How Long Does Record/Replay Take?
Record/replay overhead is a function of the number of memory accesses and the amount of sharing in the test program.
Time for Recording/Replaying a Region
Source: CGO2014 paper on DrDebug
Slow Down for Whole-Program Recording
Source: Measured with PinPlay kit v2.0. (We are continuously looking to improve these kits.)
Average Slowdown x Native |
|||
---|---|---|---|
Benchmark/Input |
How It Was Recorded/Replayed (pin -t pinplay-driver.so ...) |
Logger | Replayer |
SPEC2006/'ref' |
-log:mt 0 / -replay:addr_trans 0 |
98x | 11x |
PARSEC/'native' >=4T |
-log:mt 1 / -replay:addr_trans 0 |
197x | 37x |
Why Does PinPlay Have a High Overhead (Especially for Recording)?
The design goals of PinPlay were:
- No special hardware requirement (including no reliance on hardware performance counters).
- No special operating system requirement (including no virtual machine nor modified kernel).
- Complete and faithful reproduction of multithreaded schedules.

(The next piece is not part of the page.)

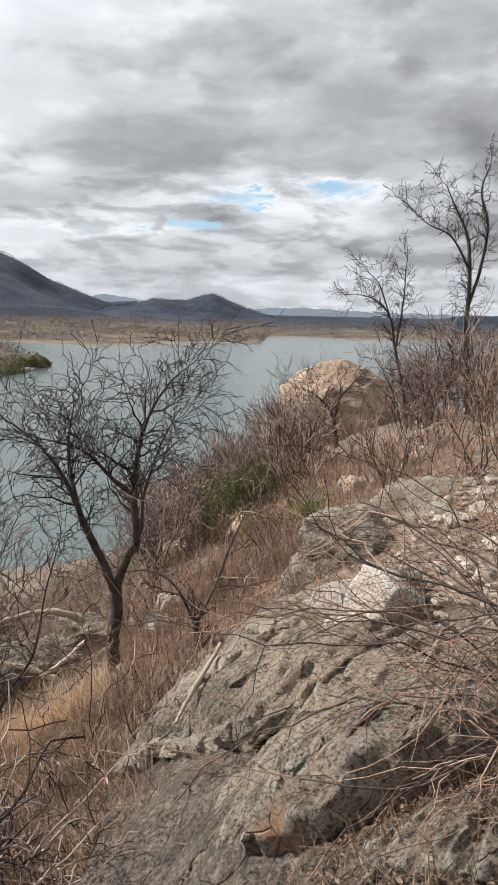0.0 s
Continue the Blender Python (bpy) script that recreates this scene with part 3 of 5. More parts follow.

- Portability (small size, operating system independence) of a recording ("pinball").
- No program source is needed. No recompilation nor relinking is required.

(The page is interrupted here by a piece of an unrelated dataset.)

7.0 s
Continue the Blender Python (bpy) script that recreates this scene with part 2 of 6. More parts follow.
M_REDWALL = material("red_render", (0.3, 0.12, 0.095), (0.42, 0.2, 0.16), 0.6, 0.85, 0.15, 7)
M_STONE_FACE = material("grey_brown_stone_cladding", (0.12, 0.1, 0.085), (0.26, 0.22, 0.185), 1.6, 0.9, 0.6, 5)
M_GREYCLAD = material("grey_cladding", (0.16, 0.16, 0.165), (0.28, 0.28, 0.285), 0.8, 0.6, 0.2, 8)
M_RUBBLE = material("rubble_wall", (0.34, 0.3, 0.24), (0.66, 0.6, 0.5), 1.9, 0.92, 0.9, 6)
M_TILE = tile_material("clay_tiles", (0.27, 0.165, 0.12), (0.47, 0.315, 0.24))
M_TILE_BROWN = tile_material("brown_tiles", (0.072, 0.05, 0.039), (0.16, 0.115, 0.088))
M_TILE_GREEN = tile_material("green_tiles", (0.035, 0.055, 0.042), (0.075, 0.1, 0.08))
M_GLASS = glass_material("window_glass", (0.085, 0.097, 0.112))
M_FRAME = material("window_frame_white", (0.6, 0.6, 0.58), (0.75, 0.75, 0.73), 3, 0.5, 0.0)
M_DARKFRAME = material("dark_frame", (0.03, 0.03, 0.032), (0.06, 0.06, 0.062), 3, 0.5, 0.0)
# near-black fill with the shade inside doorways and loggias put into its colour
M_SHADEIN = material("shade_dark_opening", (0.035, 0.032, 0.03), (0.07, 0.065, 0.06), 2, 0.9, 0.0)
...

As a result, PinPlay works on multiple operating systems out of the box and guarantees that a bug, once captured, will not escape. However, that comes with a high overhead, especially during recording.
There are two major sources of slowdown in PinPlay (we are continuously looking to improve these issues).

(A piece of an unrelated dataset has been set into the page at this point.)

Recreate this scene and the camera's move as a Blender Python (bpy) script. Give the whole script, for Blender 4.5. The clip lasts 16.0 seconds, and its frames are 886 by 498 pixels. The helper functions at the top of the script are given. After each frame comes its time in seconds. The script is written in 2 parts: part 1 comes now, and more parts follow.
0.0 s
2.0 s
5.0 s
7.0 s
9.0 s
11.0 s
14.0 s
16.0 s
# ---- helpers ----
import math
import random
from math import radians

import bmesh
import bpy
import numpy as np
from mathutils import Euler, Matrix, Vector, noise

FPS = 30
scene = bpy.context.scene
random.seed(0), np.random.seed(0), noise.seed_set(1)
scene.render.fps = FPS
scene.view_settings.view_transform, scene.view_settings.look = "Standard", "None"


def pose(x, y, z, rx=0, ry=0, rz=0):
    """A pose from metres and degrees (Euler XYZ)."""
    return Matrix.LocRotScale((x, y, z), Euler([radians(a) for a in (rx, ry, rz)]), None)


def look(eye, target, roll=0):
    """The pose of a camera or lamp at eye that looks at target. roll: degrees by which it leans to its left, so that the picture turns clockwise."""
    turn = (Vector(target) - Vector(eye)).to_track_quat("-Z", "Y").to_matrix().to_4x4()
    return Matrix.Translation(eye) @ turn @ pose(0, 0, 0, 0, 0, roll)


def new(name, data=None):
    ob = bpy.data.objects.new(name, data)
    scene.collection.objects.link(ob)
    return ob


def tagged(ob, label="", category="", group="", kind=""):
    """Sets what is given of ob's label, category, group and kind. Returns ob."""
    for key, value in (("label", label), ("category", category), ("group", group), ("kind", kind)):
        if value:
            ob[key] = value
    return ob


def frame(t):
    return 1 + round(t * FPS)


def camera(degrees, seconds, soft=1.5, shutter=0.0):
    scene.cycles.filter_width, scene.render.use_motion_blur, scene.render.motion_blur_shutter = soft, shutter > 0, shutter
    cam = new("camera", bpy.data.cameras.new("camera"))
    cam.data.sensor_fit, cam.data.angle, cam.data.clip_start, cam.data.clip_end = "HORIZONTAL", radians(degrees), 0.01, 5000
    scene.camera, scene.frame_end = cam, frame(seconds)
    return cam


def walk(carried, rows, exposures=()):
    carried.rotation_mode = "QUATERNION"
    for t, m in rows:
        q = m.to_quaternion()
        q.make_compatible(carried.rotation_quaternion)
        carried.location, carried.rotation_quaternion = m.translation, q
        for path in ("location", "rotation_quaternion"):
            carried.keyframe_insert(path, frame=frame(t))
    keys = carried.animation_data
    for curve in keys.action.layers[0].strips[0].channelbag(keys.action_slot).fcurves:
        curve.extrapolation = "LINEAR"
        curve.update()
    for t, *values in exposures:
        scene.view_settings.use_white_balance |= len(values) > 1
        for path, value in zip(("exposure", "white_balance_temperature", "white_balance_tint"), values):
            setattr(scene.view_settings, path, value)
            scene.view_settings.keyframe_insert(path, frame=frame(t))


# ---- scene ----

System Call Side-Effect Analysis
A shadow memory is implemented during recording. All real memory writes observed in the program are replicated on the shadow memory. Memory reads lead to a comparison of real memory values and shadow memory values and mismatch or missing value leads to an injection being emitted in the *.sel file. At replay time, all memory reads are monitored and recorded memory values are injected if present. The details are described in our SIGMETRICS 2006 paper, "Automatic Logging of Operating System Effects to Guide Application-Level Architecture Simulation."
The overhead of this technique is proportional to the number of memory accesses in the program.
Shared Memory Access Order Analysis
During recording, all memory accesses are monitored and a cache coherency protocol is simulated, including maintenance of the last reader or writer for each shared memory access. A subset of detected read-after-write, write-after-read, and write-after-write dependences is recorded in the *.race file. During replay, all memory accesses are monitored and a thread is delayed if it tries to access a shared memory location out of order.
The overhead of this technique is proportional to the number of shared memory accesses in the program.